I believe that this plot perfectly captures the relationship between interest rates, credit score, and ratings. The lower, less risk accounts with a high credit score get teh best rating by Propser and thus the lowest interest rate. As the credit score decreases, the average interest rate increases and the ratings begin to change. There is a nice progression of the ratings as both t interest rate increases and the credit score decreases.
m5 = lm(formula = BorrowerRate ~ CreditScoreAverage + LoanOriginalAmount +
ratings + ProsperScore, data = loans)
mtable(m1, m2, m3, m4, m5)
##
## Calls:
## m1: lm(formula = BorrowerRate ~ CreditScoreAverage, data = loans)
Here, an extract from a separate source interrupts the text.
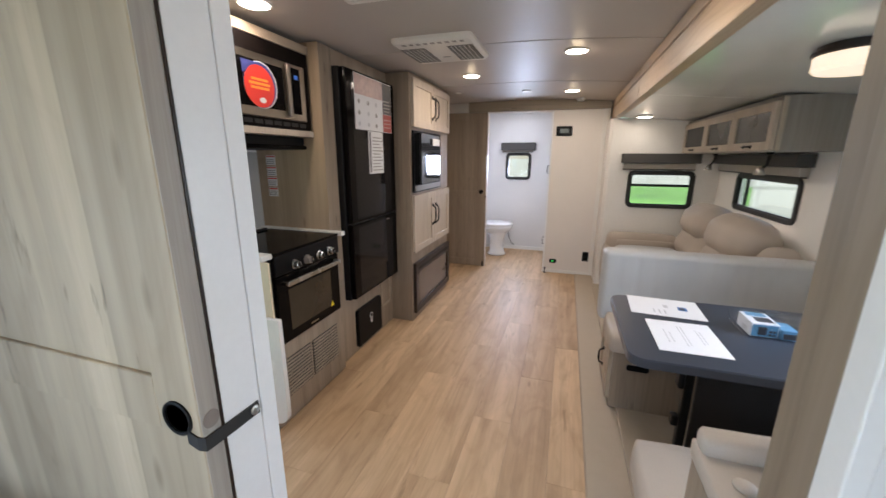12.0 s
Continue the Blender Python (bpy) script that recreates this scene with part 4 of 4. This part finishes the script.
for k, (y0, y1) in enumerate(((1.95, 2.06), (1.96, 2.04), (1.935, 2.10), (1.945, 2.10), (1.955, 2.08), (1.96, 2.07))):
    x, y = (0.492, 0.508, 0.545, 0.556, 0.60, 0.611)[k], y1
    while y > y0 + 0.012:
        word = random.uniform(0.010, 0.022)
        part("print_bar", box(x, x + 0.0045, max(y0, y - word), y, TABLE_TOP + 0.0020, TABLE_TOP + 0.0022), PALE_INK, s2)
        y -= word + 0.005
kitb = thing("packaged_kit", (0.86, 2.13, TABLE_TOP), "clear plastic bag with blue and white printed boxes", "package")
part("carton", box(0.778, 0.862, 2.10, 2.212, TABLE_TOP + 0.001, TABLE_TOP + 0.052, 0.003), PAPER, kitb, "white and blue carton")
part("carton_print", box(0.782, 0.858, 2.0982, 2.0996, TABLE_TOP + 0.004, TABLE_TOP + 0.047), LIGHT_BLUE, kitb)
for a, b, c, d in ((0.832, 0.842, 0.008, 0.016), (0.845, 0.853, 0.008, 0.016), (0.832, 0.842, 0.020, 0.028), (0.845, 0.853, 0.020, 0.028)):
    part("carton_print", box(a, b, 2.0970, 2.0981, TABLE_TOP + c, TABLE_TOP + d), DARK_PRINT, kitb)
part("carton_print", box(0.7768, 0.7778, 2.125, 2.165, TABLE_TOP + 0.010, TABLE_TOP + 0.026), PALE_INK, kitb)
part("carton_print", box(0.79, 0.85, 2.17, 2.205, TABLE_TOP + 0.0522, TABLE_TOP + 0.0528), LIGHT_BLUE, kitb)
part("carton_print", box(0.80, 0.85, 2.115, 2.16, TABLE_TOP + 0.0522, TABLE_TOP + 0.0528), DARK_PRINT, kitb)
part("carton_print", box(0.80, 0.825, 2.0970, 2.0981, TABLE_TOP + 0.010, TABLE_TOP + 0.040), DARK_PRINT, kitb)
part("carton", box(0.868, 0.915, 2.092, 2.17, TABLE_TOP + 0.001, TABLE_TOP + 0.038, 0.003), LIGHT_BLUE, kitb, "blue carton")
part("carton_print", box(0.873, 0.91, 2.0902, 2.0916, TABLE_TOP + 0.006, TABLE_TOP + 0.026), DARK_PRINT, kitb)
part("pouch", cushion(0.92, 1.05, 2.085, 2.19, TABLE_TOP + 0.001, TABLE_TOP + 0.028, 0.012, 0.004), DARK_PRINT, kitb, "dark printed pouch", smooth=True)
for k, (a, b) in enumerate(((0.93, 0.955), (0.965, 1.0), (1.01, 1.035))):
    part("pouch_print", box(a, b, 2.10 + 0.012 * k, 2.135 + 0.012 * k, TABLE_TOP + 0.0325, TABLE_TOP + 0.0335), PAPER, kitb)
bmw = cushion(0.752, 1.09, 2.070, 2.235, TABLE_TOP + 0.0008, TABLE_TOP + 0.054, 0.016, 0.004, cuts=16)
for v in bmw.verts:
    if v.co.z > TABLE_TOP + 0.02:
        v.co.z += 0.007 * noise.noise(v.co * 38) - 0.018 * max(0, (v.co.x - 0.90) / 0.19)
wrap = part("wrap", bmw, clear("clear_film", (0.93, 0.95, 0.97), 0.12), kitb, "crumpled clear plastic wrap", smooth=True)
wrap.visible_shadow = False

# ---- slide-out: sofa ----
sofa = thing("theatre_sofa", (1.02, 3.85, 0.03), "beige two-seat reclining theatre sofa", "sofa")
part("base", box(0.62, 1.40, 3.05, 4.64, 0.03, 0.30, 0.02), CLOTH, sofa)


def arm(y0, y1, cup):
    a = cushion(0.535, 1.16, y0, y1, 0.04, 0.622, 0.06, 0.006, cuts=12)
    for v in a.verts:
        if v.co.z > 0.4:
            v.co.z += 0.02 * (0.9 - v.co.x) * 0.5
    part("armrest", a, CLOTH, sofa, "padded beige armrest", smooth=True)
    part("arm_front", cushion(0.512, 0.60, y0 - 0.005, y1 + 0.003, 0.10, 0.50, 0.04, 0.012, cuts=6), CLOTH, sofa, "padded beige arm front", smooth=True)
    part("arm_pad", cushion(0.62, 1.12, (y0 - 0.022 if cup else y1 - 0.02), (y0 + 0.02 if cup else y1 + 0.022), 0.40, 0.572, 0.018, 0.004, cuts=6), CLOTH, sofa, "inset beige arm pad", smooth=True)
    if cup:
        part("control_pad", plate(0.10, 0.03, 0.012, 0.003, (0.72, (y0 + y1) / 2, 0.624), "+z"), PLASTIC, sofa, "black control strip")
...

## m2: lm(formula = BorrowerRate ~ LoanOriginalAmount, data = loans)
## m3: lm(formula = BorrowerRate ~ ratings, data = loans)
## m4: lm(formula = BorrowerRate ~ ProsperScore, data = loans)
## m5: lm(formula = BorrowerRate ~ CreditScoreAverage + LoanOriginalAmount +
## ratings + ProsperScore, data = loans)
##
## ======================================================================================================
## m1 m2 m3 m4 m5
## ------------------------------------------------------------------------------------------------------
## (Intercept) 0.554*** 0.226*** 0.222*** 0.317*** 0.283***
## (0.002) (0.000) (0.003) (0.001) (0.001)
## CreditScoreAverage -0.001*** 0.000***
## (0.000) (0.000)
## LoanOriginalAmount -0.000*** 0.000*
## (0.000) (0.000)
## ratings: HR/NC 0.074***
## (0.003)
## ratings: E/NC 0.062*** -0.024***
## (0.003) (0.000)
## ratings: D/NC 0.015*** -0.073***
## (0.003) (0.000)
## ratings: C/NC -0.031*** -0.127***
## (0.003) (0.000)
## ratings: B/NC -0.068*** -0.169***
## (0.003) (0.000)
## ratings: A/NC -0.107*** -0.214***
## (0.003) (0.000)
## ratings: A/NCA -0.136*** -0.252***
## (0.003) (0.001)
## ProsperScore -0.020*** 0.002***
## (0.000) (0.000)
## ------------------------------------------------------------------------------------------------------
## R-squared 0.213 0.108 0.781 0.422 0.915
## adj. R-squared 0.213 0.108 0.781 0.422 0.915
## sigma 0.066 0.071 0.035 0.057 0.022
## F 30684.346 13825.565 57826.500 61989.938 101897.280
## p 0.000 0.000 0.000 0.000 0.000
## Log-likelihood 146748.641 140258.930 219909.979 123078.549 204555.091
## Deviance 498.165 568.772 139.732 273.094 40.021
## AIC -293491.283 -280511.860 -439801.958 -246151.098 -409088.182
## BIC -293462.368 -280482.930 -439715.177 -246123.052 -408985.346
## N 113346 113937 113806 84853 84853
## ======================================================================================================
Overall, this was a very interesting and enlightening dataset to explore. It was really surprising to me how impactful credit score was on interest rate, and how negligible income, locale, and employment were. Perhaps some of those other variables are used to determing whether a borrower can get a loan to begin with rather than what there interest rate will be.
The hardest part of this project was sifting through the vast amount of variables. There are so many potential combinations of categorical and continuous variables that I might have missed some interesting trends. I sometimes found myself at a dead end in the later bi/multivariate sections, wishing that I could go back and add more variables without increasing the bulk of the project. I think in the future I will use more visualization tools to preview as much of the data as possible first before diving into analyzing multiple variables at once. That way, I can sift through the variables that have no trends and go straight to the more impactful relationships.
I definitely believe that more research can be done on this dataset. There are variables that I didn’t explore due to the length of the project already. I would love to one day revisit this project and form a model that could accurately predict interest rate based off other variables like credit score or number of deliquent payments.